Hurricane Sandy may change all that.
The historic storm slammed into New York on Tuesday, killing more than two dozen and inflicting more than $20 billion in damage. Millions were left without power, the stock exchange was shut down and the subway system flooded. New Jersey was also devastated.
Pinellas' winter tourism season runs from February through April, and the annual winter advertising campaign kicks off at the same time.
If the New York tourism market doesn't show enough signs of recovery by the New Year, according to D.T. Minich, executive director of Visit St. Pete/Clearwater, then the Pinellas tourism agency may redirect its advertising dollars to another top domestic market: Chicago and the Midwest.
"Our main campaign in New York doesn't start until February," Minich said. "If they haven't gotten everything pulled back together by then, we would probably shift our marketing more to the Midwest.
"But at this point it's way too early to tell. At this point, we're just concerned about everyone in New York. They're great customers for us."
Visit St. Pete/Clearwater typically spends between $750,000 to $1 million marketing the area with big, bright ads on New York's double-decker buses, subway cars and subway billboards. Those funds are also spent marketing the area all over the Northeast.
That budget for marketing the area to Chicago and the Midwest is usually $500,000 to $750,000 annually. The agency would not abandon the New York market, Minich said, but would shift some of that ad money to the Midwestern market.
"We would tweak the messaging," Minich said. "Right now, we're not planning to shift any money out of New York. We plan on going full steam ahead.
"But if the recovery is slow, then we'll obviously evaluate it.
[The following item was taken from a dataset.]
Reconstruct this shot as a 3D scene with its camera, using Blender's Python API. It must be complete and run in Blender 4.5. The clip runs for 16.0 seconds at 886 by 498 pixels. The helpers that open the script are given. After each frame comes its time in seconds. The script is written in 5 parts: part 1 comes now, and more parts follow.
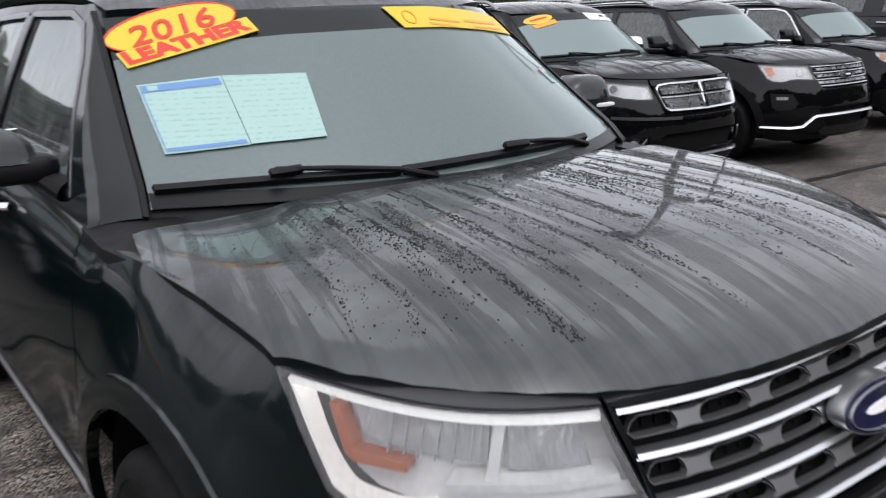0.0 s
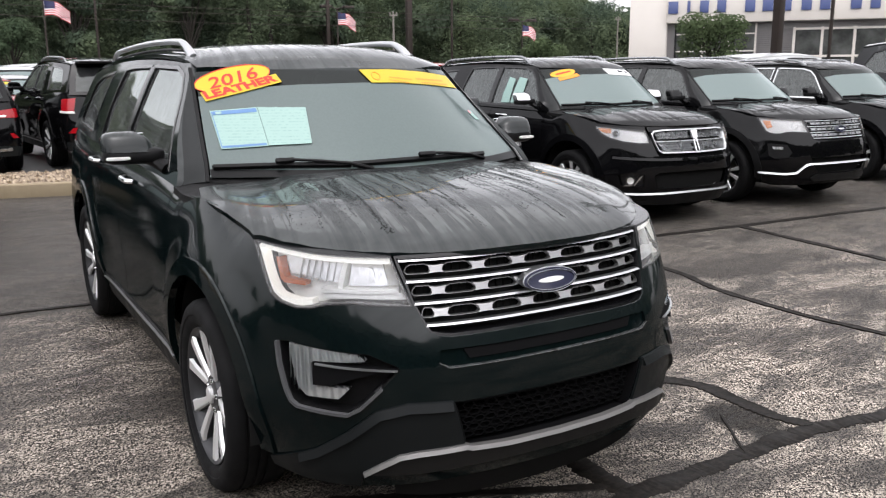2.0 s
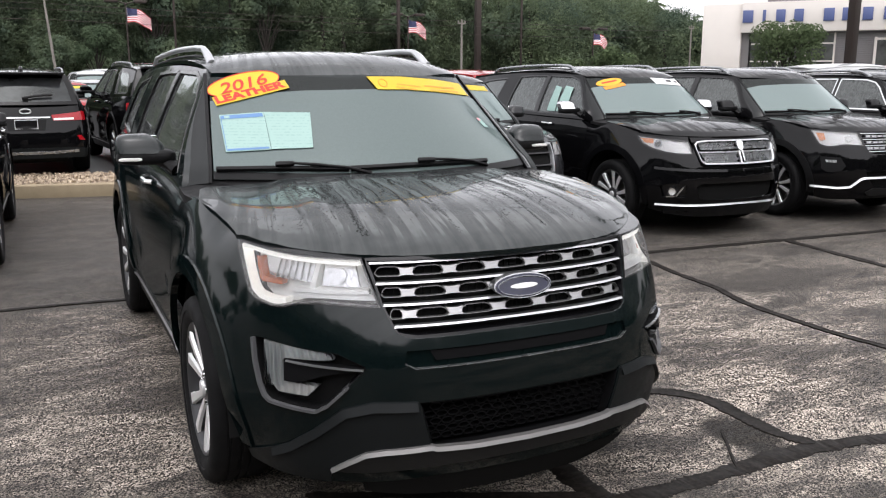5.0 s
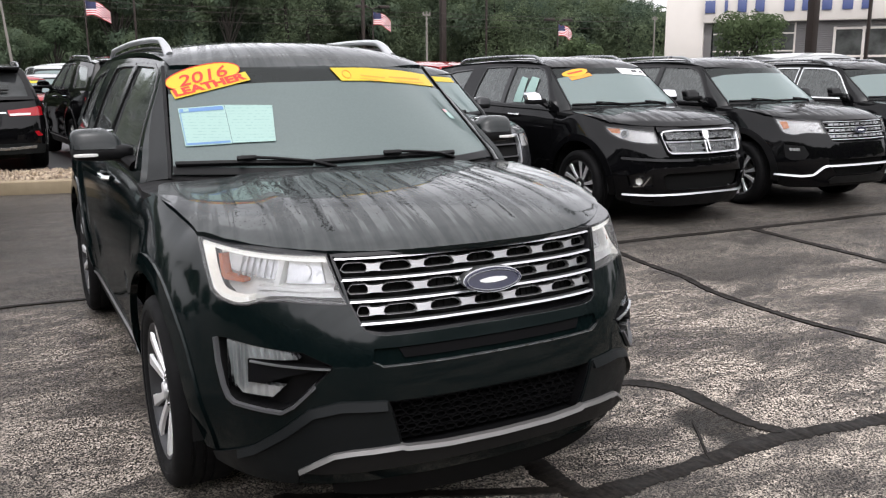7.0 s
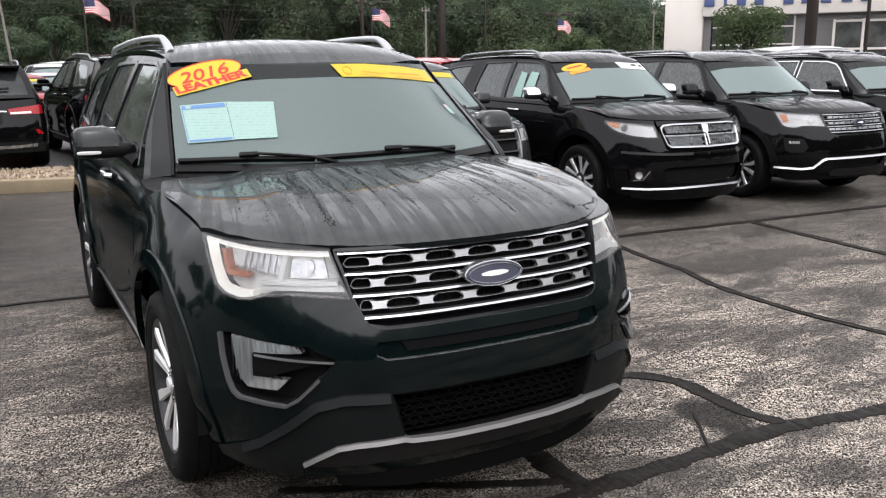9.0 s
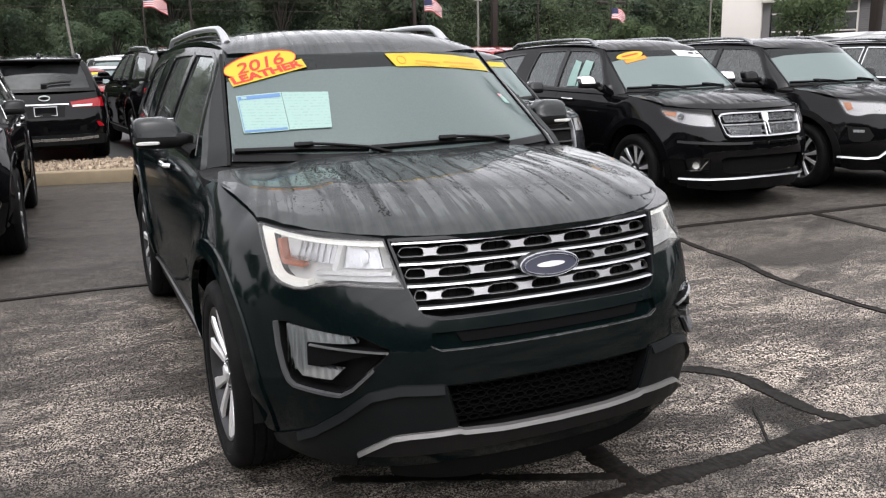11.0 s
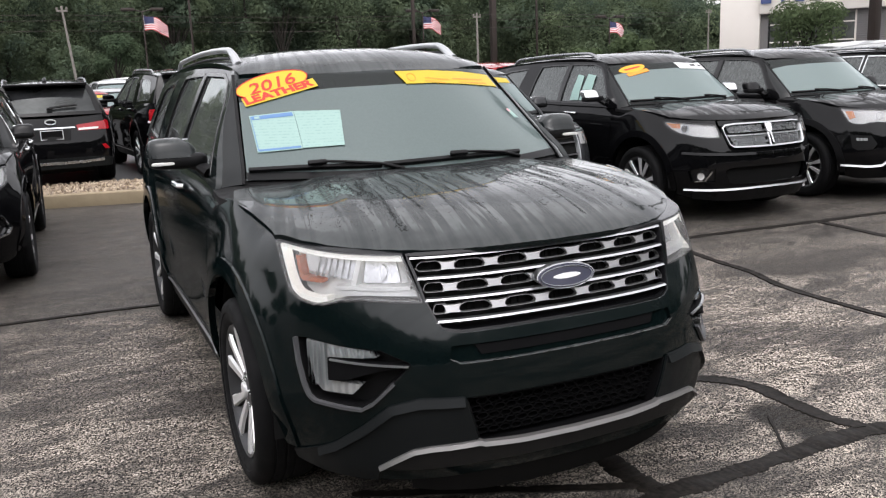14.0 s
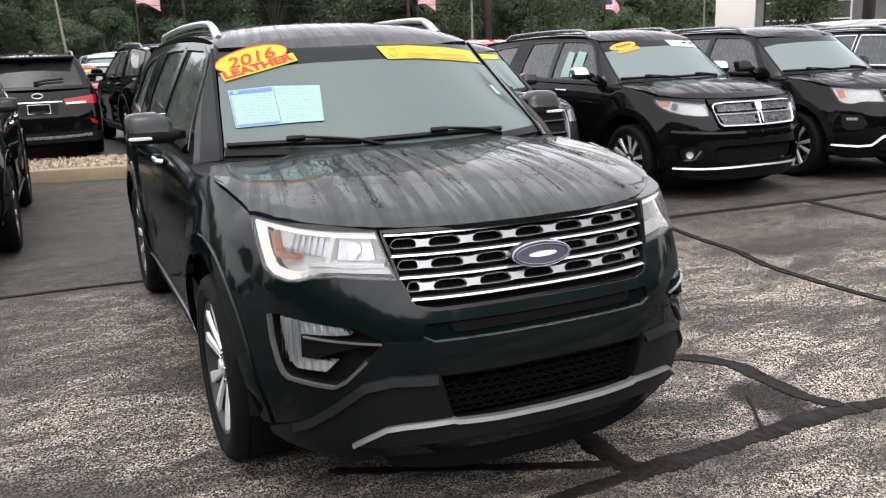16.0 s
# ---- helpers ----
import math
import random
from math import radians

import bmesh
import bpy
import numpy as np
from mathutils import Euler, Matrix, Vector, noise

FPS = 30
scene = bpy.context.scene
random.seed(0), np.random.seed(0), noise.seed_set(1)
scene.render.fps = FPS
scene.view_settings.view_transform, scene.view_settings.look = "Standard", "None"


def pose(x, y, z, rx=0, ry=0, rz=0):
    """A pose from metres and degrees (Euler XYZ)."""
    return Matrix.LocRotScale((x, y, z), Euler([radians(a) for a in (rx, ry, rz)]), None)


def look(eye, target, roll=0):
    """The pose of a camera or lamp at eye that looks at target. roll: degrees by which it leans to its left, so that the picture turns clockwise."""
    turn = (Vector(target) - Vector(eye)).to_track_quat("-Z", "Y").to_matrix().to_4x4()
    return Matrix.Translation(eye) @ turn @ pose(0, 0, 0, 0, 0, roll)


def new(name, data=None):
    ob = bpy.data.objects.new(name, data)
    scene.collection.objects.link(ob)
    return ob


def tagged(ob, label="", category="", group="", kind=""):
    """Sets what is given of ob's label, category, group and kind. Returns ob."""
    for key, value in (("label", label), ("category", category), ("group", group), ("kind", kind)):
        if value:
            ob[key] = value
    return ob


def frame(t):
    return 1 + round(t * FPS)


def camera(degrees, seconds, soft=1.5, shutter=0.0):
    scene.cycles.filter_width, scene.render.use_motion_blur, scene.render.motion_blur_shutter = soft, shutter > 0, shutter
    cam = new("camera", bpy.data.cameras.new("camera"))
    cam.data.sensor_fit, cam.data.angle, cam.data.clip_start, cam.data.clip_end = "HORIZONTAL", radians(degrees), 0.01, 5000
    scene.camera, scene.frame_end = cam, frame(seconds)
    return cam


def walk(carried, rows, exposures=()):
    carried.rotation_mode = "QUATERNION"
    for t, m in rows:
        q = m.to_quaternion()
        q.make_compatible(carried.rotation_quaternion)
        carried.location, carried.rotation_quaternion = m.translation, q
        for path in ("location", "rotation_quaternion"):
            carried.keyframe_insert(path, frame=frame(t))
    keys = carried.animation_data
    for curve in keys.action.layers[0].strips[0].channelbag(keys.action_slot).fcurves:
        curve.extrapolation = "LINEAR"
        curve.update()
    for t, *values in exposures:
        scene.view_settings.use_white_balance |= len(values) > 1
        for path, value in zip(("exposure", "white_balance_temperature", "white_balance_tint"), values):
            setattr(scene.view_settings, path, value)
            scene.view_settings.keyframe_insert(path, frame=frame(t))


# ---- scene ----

If we're not getting the bookings and people aren't able to travel because they're still getting their lives together, we don't want to spend advertising dollars if they're unable to travel."
On the other side of the bay, Tampa Bay & Co., the Hillsborough County tourism agency, said no conventions in Tampa have been canceled, nor has anyone called with concerns that Hurricane Sandy might delay or cancel any conventions scheduled in the near future.